In a move that could affect as many as 5,300 employees, Toyota will be moving its US headquarters from Torrance, outside Los Angeles, to a suburb of Dallas, Texas. The move will strategically locate the car manufacturer’s head office close to where the majority of its US product is built.
Jim Lentz, chief executive of Toyota’s North American division will most likely address the public early this week on the planned move. It is not known at this time how many of the 5,300 workers at the Torrance complex will be requested to make the move, which will most likely happen in stages over several years.
Toyota opened its first office in Southern California in 1957. The following year they made their first sales, 288 vehicles. In 2013 Toyota topped 2.2 million cars sold in the US.
Los Angeles was picked as a convenient place for its first headquarters because of the nearness to the port where the cars were delivered from Japan and the proximity to the airport to take its execs back and forth from Tokyo. As the company expanded its US business they opened theirs national sales and marketing headquarters in Torrance in 1982.
A lot has changed for Toyota since 1982. Today close to three-quarters of the Toyota branded cars sold in the US are manufactured in America, with many plants in Texas, Mississippi and Kentucky.
Convenience, however, is not the only reason Toyota has decided to make the move to Texas. Toyota will join about 60 other companies that have made the move from Southern California to Texas since July 2012, said Texas Governor Rick Perry. The Governor visited California just a month ago recruiting companies to make the move. A group called “Americans for Economic Freedom” recently spent $300,000 on an advertising campaign which included Governor Perry saying that there are 50 companies in California considering either relocating or expanding into Texas due to its superior business climate.

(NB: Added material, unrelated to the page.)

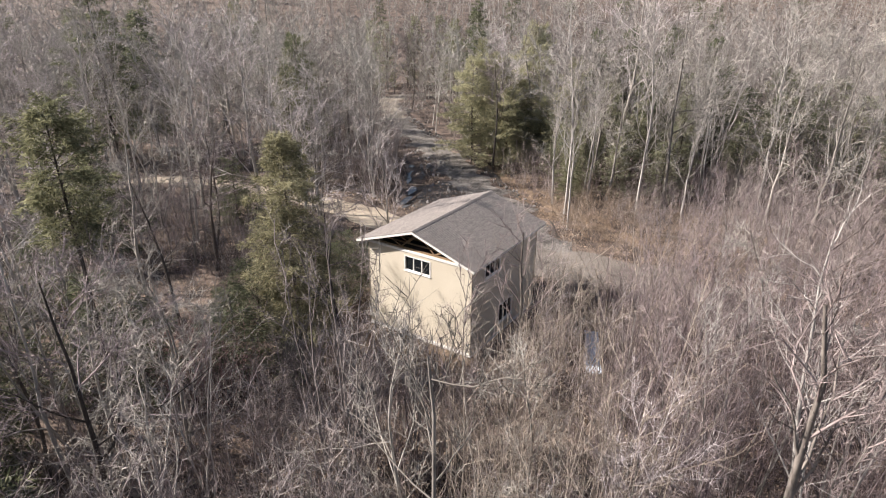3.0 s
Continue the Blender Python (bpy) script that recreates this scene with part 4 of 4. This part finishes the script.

The mayor of Torrance, Frank Scotto, explained his powerlessness to prevent companies from moving away:
“When any major corporation is courted by another state, it’s very difficult to combat that,” Scotto said. “We don’t have the tools we need to keep major corporations here. A company can easily see where it would benefit by relocating someplace else.”
One owner of several Toyota dealerships in Southern California commented that local sales will not be affected by the move, but he did say Toyota’s decision to move out of California is an “indictment of California’s business climate.”